* _EXERCISE OBJECTIVE_: Count the lines below that contain "this". Give only the number.
[Begin]
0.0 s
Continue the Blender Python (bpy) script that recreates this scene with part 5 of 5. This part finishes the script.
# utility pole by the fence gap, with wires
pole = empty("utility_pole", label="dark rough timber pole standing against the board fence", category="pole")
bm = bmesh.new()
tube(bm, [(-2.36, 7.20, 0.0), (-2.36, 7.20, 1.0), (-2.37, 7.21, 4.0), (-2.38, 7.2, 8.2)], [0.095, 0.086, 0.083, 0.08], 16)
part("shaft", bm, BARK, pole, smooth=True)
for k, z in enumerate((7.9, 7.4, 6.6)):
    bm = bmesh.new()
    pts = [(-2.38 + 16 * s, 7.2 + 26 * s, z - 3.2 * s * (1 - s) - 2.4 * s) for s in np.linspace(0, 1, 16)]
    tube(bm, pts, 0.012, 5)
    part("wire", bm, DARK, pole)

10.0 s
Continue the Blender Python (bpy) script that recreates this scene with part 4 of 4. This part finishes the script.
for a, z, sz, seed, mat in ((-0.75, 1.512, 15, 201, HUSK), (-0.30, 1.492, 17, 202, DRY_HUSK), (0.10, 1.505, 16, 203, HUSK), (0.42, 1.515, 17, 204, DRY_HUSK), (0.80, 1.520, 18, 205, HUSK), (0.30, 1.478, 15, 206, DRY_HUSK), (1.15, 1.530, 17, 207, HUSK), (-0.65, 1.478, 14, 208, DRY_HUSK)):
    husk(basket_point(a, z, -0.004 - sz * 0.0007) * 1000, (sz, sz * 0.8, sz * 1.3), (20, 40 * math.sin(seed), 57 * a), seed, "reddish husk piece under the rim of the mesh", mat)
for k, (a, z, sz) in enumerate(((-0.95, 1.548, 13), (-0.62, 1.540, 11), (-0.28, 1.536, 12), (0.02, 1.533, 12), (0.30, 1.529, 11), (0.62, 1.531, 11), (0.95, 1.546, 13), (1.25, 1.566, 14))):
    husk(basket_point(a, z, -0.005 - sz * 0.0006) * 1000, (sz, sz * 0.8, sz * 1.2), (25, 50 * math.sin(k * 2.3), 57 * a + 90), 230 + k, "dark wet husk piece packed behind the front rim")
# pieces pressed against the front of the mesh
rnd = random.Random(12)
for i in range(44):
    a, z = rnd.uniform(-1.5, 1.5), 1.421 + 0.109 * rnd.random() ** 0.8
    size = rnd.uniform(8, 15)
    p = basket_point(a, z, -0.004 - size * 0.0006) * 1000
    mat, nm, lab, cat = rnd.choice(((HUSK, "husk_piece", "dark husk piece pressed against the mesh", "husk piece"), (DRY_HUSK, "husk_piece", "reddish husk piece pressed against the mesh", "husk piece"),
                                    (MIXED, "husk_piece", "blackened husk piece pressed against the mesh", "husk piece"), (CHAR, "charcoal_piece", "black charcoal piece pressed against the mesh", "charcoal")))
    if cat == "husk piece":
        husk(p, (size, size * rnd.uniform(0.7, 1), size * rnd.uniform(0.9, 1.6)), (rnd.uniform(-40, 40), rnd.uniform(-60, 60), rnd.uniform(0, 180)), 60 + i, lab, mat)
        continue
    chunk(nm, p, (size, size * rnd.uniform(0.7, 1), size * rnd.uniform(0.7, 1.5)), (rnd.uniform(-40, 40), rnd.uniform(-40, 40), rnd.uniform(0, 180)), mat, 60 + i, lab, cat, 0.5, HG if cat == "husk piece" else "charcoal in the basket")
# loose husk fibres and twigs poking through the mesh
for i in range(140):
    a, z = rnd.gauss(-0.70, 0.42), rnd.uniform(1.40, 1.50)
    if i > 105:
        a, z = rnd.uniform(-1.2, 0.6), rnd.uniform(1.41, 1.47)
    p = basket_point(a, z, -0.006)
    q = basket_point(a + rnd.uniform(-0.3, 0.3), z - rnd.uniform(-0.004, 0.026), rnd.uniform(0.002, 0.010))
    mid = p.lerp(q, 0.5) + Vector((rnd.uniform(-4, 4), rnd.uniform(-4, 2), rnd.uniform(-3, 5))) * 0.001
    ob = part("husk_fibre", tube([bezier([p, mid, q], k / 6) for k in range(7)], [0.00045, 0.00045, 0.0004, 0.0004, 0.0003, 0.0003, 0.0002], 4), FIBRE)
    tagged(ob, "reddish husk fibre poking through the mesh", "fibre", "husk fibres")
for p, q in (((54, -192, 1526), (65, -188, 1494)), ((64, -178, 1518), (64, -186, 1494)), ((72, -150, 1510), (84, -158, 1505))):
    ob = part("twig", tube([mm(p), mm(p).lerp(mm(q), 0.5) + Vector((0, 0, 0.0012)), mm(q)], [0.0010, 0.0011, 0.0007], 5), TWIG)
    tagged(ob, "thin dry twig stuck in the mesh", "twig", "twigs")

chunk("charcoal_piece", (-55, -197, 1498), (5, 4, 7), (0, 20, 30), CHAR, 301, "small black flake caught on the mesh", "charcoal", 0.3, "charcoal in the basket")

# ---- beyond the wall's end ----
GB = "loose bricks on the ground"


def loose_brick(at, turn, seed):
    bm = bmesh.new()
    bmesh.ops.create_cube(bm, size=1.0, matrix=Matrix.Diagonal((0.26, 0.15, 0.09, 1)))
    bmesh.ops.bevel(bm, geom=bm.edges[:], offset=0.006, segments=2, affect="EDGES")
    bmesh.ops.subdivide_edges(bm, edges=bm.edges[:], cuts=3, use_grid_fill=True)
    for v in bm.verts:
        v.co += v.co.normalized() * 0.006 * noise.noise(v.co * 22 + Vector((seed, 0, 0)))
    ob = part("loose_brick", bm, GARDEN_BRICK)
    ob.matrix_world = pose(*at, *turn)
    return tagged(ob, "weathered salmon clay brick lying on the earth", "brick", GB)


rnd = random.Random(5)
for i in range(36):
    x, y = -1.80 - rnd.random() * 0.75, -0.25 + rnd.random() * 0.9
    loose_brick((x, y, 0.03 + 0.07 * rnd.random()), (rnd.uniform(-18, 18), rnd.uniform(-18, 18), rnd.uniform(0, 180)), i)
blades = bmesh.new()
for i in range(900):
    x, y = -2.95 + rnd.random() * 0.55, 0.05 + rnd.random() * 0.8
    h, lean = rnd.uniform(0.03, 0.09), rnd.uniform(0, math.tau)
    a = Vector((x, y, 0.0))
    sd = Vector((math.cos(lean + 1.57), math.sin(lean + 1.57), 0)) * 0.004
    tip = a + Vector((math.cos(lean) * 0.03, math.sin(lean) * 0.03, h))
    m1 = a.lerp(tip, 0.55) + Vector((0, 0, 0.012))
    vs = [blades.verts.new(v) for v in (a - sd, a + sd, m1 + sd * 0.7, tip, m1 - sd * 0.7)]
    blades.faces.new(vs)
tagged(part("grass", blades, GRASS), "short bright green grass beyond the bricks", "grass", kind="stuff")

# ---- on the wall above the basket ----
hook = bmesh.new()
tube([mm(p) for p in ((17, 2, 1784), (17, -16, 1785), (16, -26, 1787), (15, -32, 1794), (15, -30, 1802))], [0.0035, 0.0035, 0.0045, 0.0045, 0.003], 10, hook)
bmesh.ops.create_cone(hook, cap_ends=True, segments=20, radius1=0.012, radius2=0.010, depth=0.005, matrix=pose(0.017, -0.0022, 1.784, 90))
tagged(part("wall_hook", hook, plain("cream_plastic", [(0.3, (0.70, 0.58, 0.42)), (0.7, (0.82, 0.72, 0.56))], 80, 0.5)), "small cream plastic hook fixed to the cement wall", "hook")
[End]
* _FULL ANSWER_: 2